我已经定义了一个名为class
的Python Edge
,如下所示:
class Edge:
def __init__(self):
self.node1 = 0
self.node2 = 0
self.weight = 0
现在,我必须使用以下方法创建大约10 ^ 6至10 ^ 7个Edge实例:
edges= []
for (i,j,w) in ijw:
edge = Edge()
edge.node1 = i
edge.node2 = j
edge.weight = w
edges.append(edge)
我在台式机上花了大约2秒钟。有什么更快的方法吗?
答案 0 :(得分:8)
您无法使其更快,但我当然会使用__slots__
来节省内存分配。

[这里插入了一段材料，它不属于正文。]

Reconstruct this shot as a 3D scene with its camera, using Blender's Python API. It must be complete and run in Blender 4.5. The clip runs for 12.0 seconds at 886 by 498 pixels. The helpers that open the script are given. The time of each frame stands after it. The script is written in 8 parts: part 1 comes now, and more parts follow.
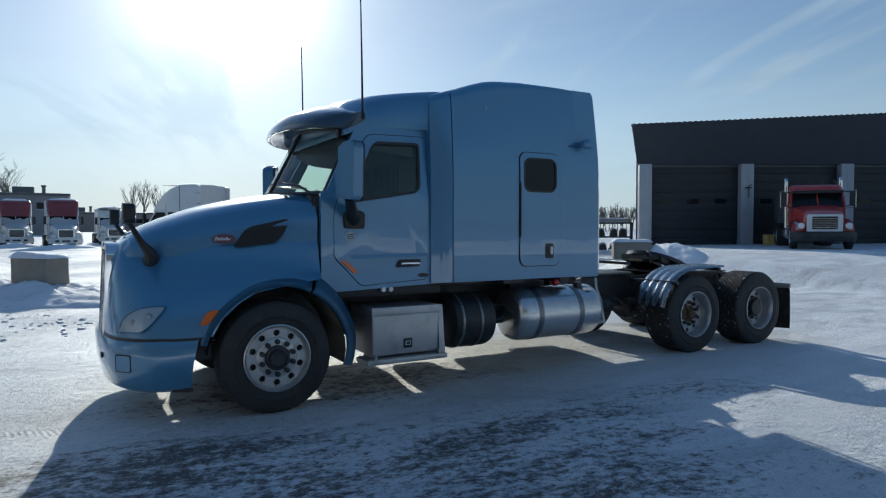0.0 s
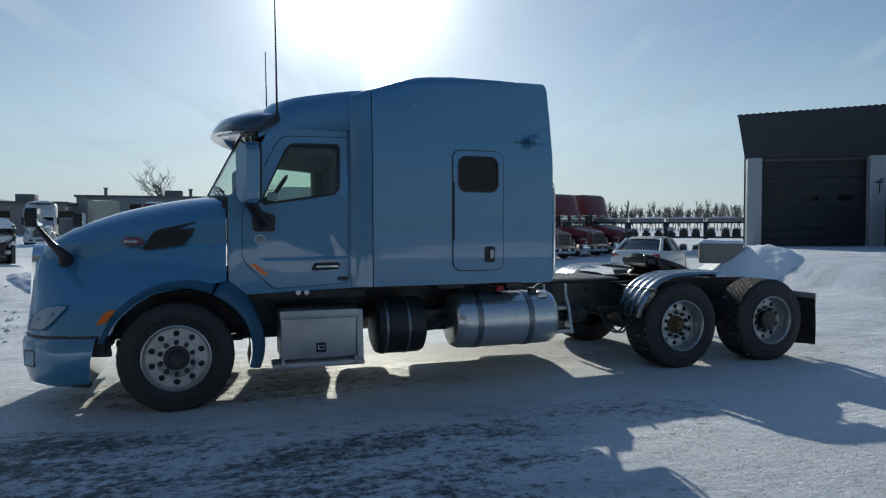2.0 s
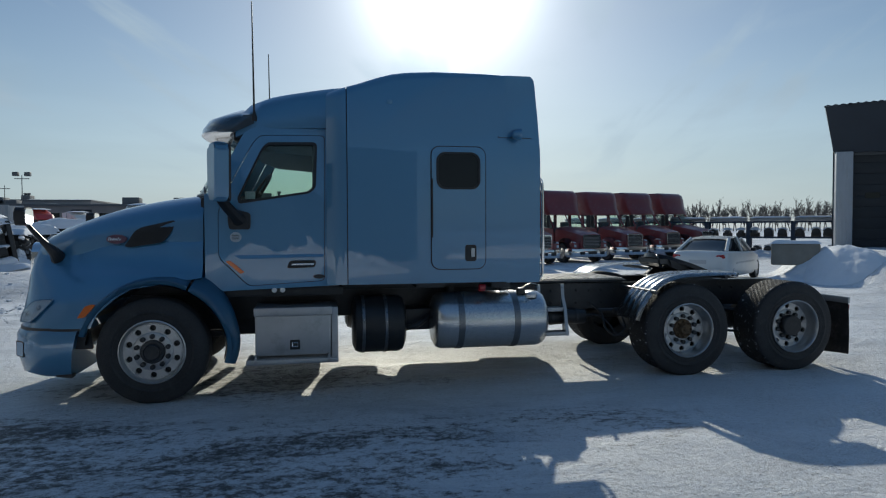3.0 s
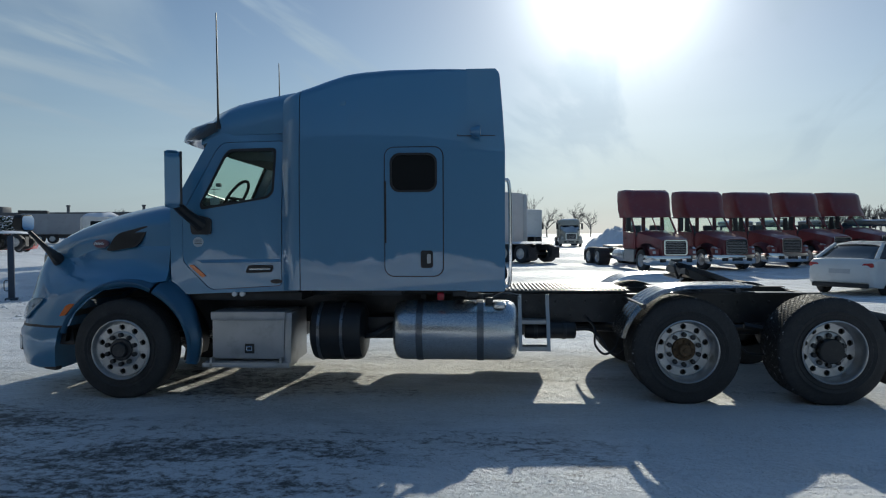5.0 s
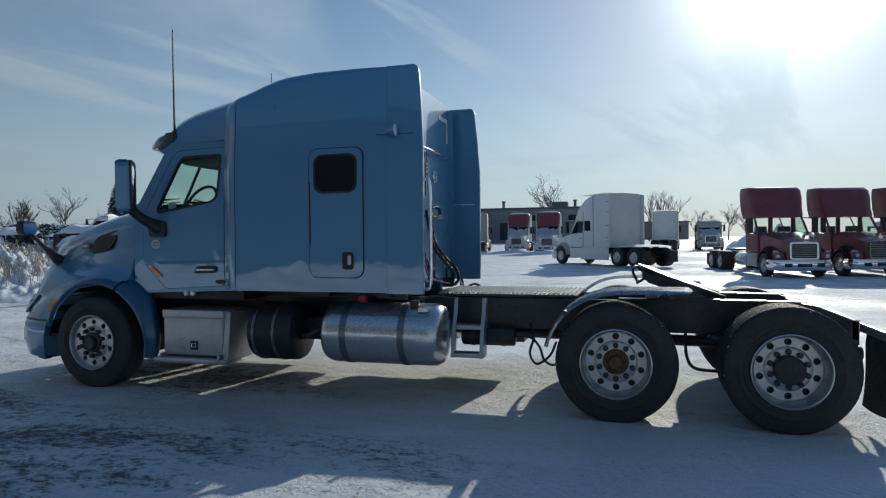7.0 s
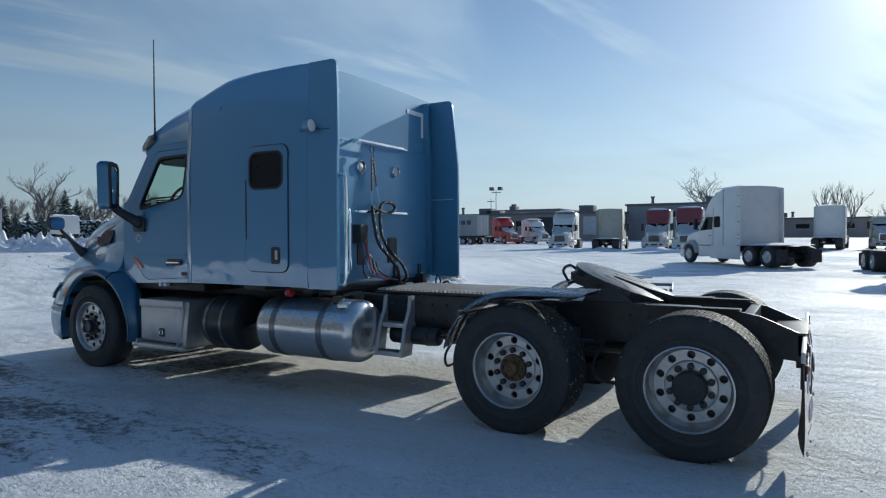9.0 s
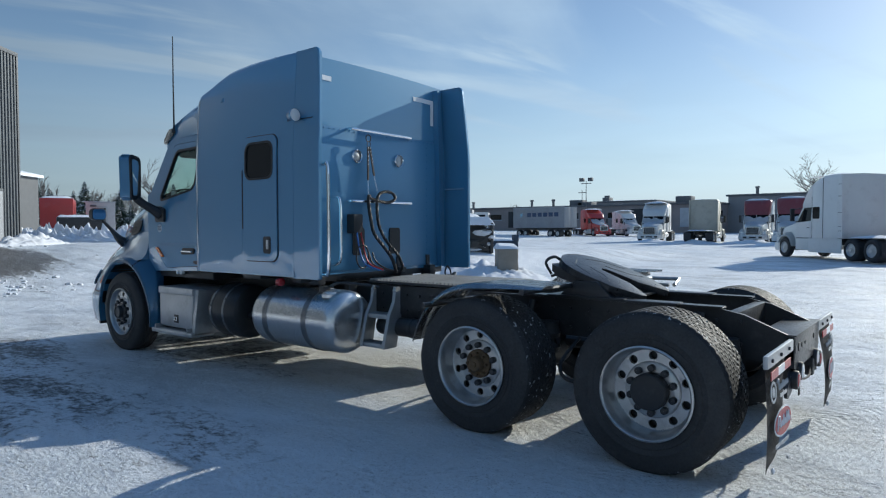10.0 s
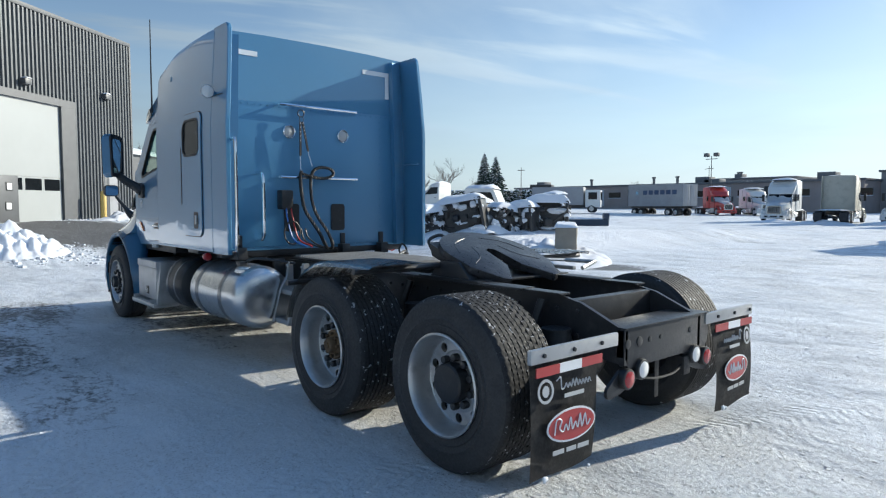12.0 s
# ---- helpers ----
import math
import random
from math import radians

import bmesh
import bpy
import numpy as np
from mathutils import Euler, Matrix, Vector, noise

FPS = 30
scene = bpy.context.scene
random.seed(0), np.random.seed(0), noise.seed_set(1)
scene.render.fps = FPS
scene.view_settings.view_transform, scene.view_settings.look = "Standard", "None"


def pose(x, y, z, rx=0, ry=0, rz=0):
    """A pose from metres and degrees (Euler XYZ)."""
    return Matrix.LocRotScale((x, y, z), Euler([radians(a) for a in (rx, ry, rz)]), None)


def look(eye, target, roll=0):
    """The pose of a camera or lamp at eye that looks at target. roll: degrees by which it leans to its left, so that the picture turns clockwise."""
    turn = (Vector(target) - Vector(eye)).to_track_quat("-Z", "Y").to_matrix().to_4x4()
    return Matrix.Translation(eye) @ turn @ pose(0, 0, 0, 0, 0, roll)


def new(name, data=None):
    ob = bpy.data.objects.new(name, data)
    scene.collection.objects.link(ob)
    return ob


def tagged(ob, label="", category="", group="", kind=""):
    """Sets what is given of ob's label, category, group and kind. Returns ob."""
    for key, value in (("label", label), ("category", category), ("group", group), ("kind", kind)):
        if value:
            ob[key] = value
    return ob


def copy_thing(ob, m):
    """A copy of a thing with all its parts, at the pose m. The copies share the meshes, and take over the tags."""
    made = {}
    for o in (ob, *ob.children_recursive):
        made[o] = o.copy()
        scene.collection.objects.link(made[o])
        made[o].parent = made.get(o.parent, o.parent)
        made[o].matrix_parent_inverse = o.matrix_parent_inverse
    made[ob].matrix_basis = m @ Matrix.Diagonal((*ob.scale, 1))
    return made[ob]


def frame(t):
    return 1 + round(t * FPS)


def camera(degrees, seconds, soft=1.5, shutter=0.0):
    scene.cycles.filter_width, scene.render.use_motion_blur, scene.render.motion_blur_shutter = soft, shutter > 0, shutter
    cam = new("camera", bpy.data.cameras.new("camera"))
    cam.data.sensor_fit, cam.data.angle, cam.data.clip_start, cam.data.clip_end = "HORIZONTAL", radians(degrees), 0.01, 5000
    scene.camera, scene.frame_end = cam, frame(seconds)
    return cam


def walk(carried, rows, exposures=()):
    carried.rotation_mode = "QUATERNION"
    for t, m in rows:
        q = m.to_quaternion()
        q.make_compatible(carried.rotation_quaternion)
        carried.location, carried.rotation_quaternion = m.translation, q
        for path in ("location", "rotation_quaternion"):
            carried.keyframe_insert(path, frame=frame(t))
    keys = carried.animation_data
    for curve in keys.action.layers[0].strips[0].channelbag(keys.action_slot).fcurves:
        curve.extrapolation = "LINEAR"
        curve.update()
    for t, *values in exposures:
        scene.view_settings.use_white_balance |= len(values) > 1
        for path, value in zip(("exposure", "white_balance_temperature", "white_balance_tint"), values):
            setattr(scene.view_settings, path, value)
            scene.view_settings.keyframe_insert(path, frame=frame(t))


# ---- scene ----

还可以在创建实例时传递属性值:
class Edge:
__slots__ = ('node1', 'node2', 'weight')
def __init__(self, node1=0, node2=0, weight=0):
self.node1 = node1
self.node2 = node2
self.weight = weight
使用更新后的__init__
,您可以使用列表理解:
edges = [Edge(*args) for args in ijw]
这些可以一起节省创建对象的大量时间,大约将所需时间减半。
比较创建100万个对象;设置:
>>> from random import randrange
>>> ijw = [(randrange(100), randrange(100), randrange(1000)) for _ in range(10 ** 6)]
>>> class OrigEdge:
... def __init__(self):
... self.node1 = 0
... self.node2 = 0
... self.weight = 0
...
>>> origloop = '''\
... edges= []
... for (i,j,w) in ijw:
... edge = Edge()
... edge.node1 = i
... edge.node2 = j
... edge.weight = w
... edges.append(edge)
... '''
>>> class SlotsEdge:
... __slots__ = ('node1', 'node2', 'weight')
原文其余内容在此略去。